DO THIS >>
Extract the lines that hold the string "frame".
## BEGIN PROVIDED MATERIAL
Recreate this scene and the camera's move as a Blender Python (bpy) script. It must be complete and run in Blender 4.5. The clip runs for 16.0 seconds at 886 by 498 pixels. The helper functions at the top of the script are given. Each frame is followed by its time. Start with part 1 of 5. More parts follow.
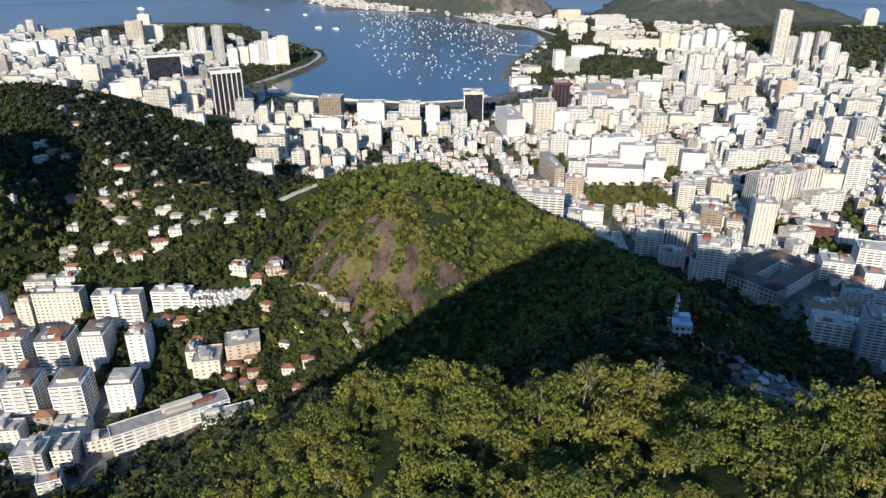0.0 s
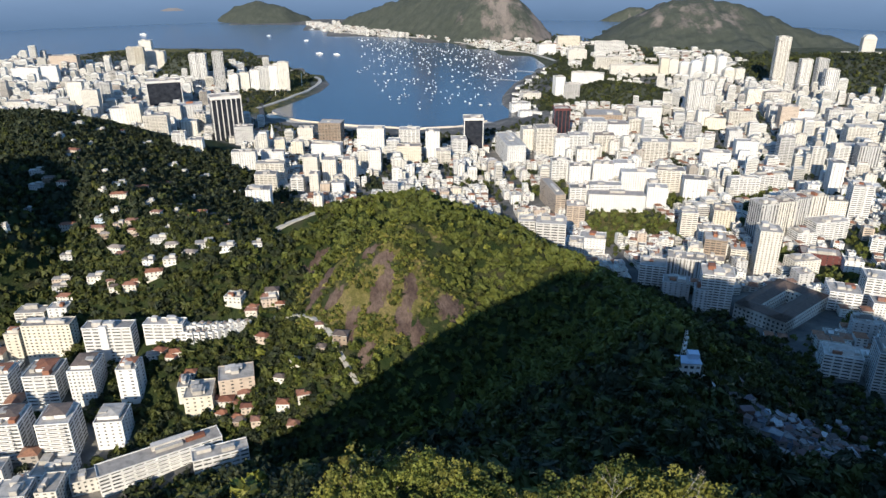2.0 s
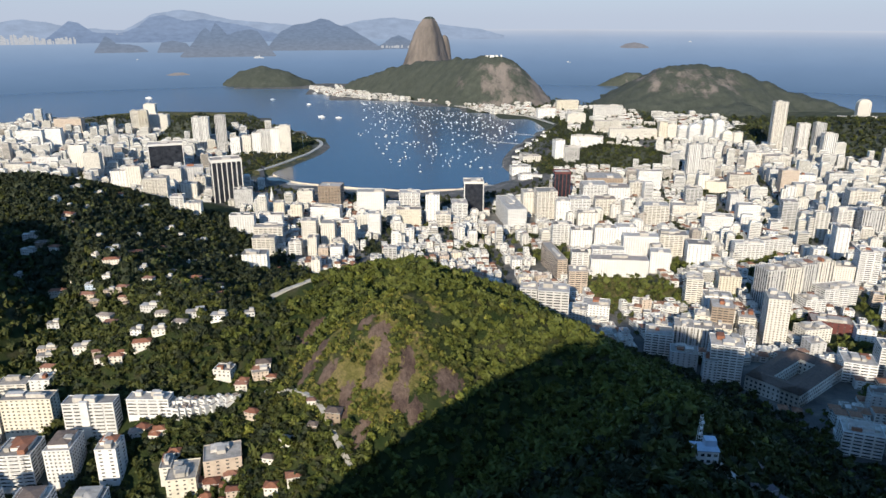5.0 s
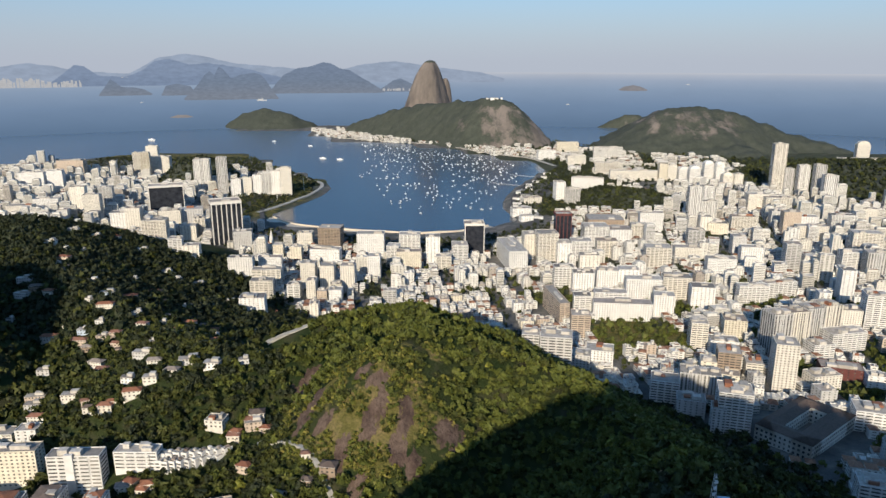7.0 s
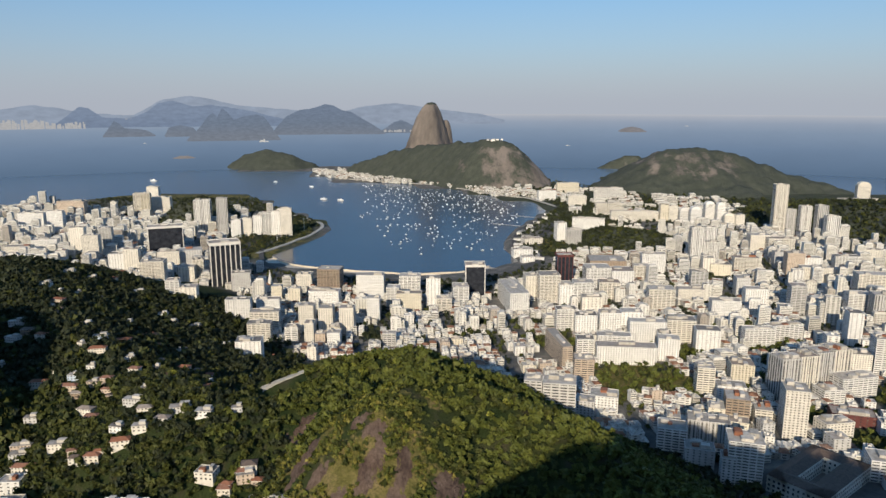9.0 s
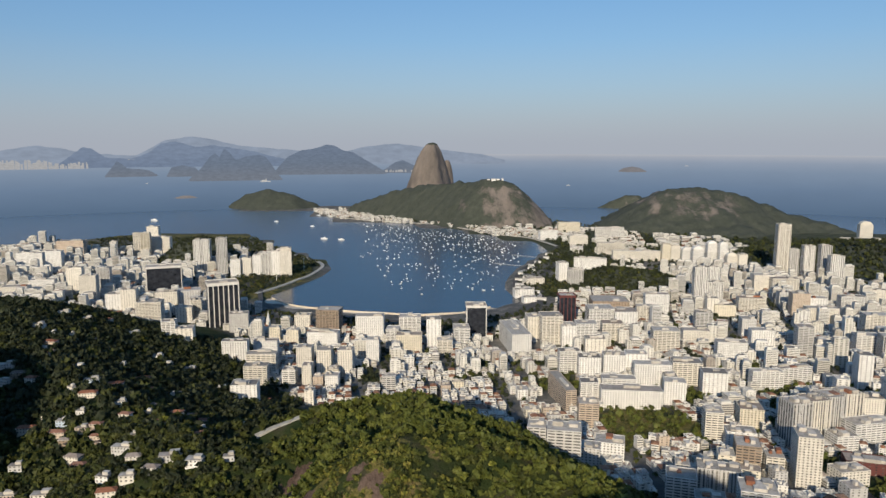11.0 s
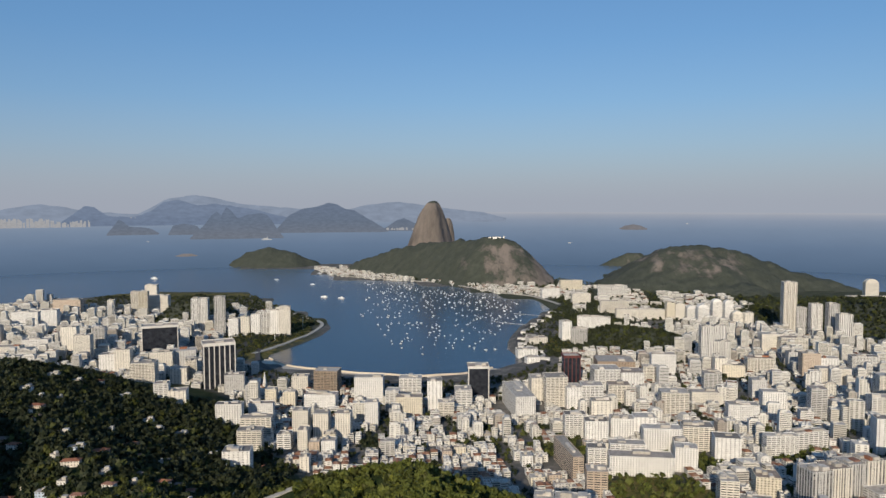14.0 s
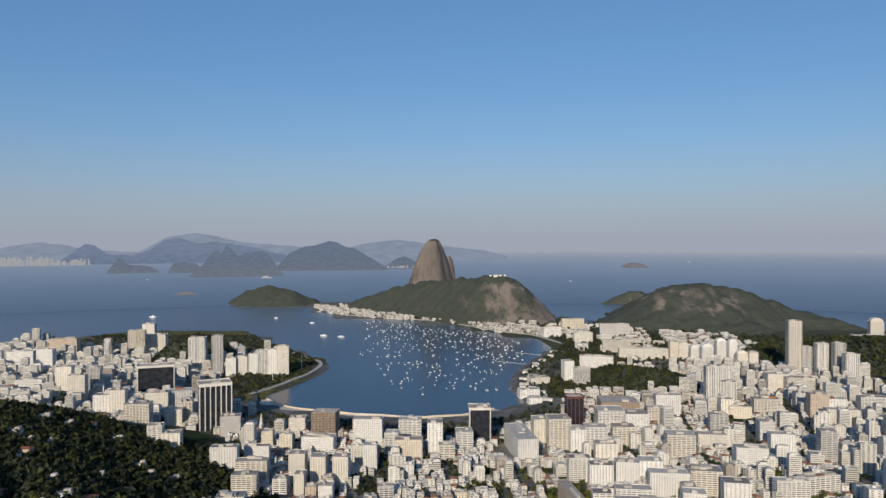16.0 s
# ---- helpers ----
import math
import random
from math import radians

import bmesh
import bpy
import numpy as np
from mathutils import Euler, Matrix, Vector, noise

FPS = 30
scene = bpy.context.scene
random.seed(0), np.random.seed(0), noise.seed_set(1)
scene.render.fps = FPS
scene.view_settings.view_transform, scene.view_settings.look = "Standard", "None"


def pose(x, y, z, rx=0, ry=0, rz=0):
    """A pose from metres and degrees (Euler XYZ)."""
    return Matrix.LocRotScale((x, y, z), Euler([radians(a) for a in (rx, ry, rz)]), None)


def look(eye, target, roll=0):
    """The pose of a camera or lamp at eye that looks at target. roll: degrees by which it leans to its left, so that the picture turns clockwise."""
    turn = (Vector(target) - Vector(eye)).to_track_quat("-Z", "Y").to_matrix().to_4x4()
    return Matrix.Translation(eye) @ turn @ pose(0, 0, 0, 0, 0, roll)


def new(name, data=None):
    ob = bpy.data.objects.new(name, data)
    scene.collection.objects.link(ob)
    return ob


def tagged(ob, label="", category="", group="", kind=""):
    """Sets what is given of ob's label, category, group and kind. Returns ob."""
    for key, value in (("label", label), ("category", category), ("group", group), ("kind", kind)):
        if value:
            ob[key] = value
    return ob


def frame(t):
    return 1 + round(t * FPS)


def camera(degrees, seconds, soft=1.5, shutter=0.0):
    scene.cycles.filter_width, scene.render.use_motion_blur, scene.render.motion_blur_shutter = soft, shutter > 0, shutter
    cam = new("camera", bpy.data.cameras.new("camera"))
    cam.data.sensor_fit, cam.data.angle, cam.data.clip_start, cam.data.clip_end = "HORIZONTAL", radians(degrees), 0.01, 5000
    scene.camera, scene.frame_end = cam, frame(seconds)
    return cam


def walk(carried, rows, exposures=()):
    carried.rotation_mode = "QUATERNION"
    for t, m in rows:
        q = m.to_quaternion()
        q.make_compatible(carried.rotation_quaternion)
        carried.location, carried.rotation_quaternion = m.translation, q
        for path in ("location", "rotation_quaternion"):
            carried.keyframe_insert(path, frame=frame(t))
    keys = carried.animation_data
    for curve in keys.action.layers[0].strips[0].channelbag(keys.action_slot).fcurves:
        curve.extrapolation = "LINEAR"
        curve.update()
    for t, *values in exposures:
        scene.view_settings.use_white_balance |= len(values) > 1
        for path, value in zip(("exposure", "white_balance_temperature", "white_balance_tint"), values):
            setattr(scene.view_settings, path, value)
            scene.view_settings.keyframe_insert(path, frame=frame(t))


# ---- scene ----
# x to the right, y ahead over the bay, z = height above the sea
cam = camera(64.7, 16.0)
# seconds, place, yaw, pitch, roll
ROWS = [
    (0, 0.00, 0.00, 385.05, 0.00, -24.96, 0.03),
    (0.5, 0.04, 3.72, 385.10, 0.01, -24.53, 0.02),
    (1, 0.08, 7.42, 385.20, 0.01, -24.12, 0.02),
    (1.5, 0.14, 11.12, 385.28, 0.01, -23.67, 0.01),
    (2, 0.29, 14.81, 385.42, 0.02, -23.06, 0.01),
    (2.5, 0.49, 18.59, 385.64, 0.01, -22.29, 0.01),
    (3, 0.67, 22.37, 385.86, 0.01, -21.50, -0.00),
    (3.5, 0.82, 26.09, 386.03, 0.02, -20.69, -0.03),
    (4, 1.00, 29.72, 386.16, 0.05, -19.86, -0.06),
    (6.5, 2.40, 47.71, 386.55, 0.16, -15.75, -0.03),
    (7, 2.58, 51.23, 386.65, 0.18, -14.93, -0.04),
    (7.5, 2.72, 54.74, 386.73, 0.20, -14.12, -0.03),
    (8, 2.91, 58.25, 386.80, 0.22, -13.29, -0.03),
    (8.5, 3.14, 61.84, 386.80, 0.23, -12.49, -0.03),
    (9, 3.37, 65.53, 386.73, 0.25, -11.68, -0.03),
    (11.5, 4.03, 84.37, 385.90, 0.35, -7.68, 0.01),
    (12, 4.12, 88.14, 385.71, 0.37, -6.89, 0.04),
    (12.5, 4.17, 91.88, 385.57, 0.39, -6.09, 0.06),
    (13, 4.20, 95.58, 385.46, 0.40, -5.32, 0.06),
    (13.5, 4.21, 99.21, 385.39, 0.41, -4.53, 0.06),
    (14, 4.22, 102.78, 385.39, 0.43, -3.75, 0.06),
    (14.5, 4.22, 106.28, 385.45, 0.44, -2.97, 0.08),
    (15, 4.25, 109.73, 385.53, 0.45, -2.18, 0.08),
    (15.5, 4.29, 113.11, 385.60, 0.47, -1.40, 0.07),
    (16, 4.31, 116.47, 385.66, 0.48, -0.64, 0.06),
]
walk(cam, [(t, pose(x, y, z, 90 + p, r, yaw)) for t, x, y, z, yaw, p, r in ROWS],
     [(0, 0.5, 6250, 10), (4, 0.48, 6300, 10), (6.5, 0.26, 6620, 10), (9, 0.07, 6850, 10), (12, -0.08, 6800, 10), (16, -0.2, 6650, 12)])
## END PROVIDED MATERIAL
EXERCISE ANSWER >>
Recreate this scene and the camera's move as a Blender Python (bpy) script. It must be complete and run in Blender 4.5. The clip runs for 16.0 seconds at 886 by 498 pixels. The helper functions at the top of the script are given. Each frame is followed by its time. Start with part 1 of 5. More parts follow.
def frame(t):
    scene.camera, scene.frame_end = cam, frame(seconds)
            carried.keyframe_insert(path, frame=frame(t))
            scene.view_settings.keyframe_insert(path, frame=frame(t))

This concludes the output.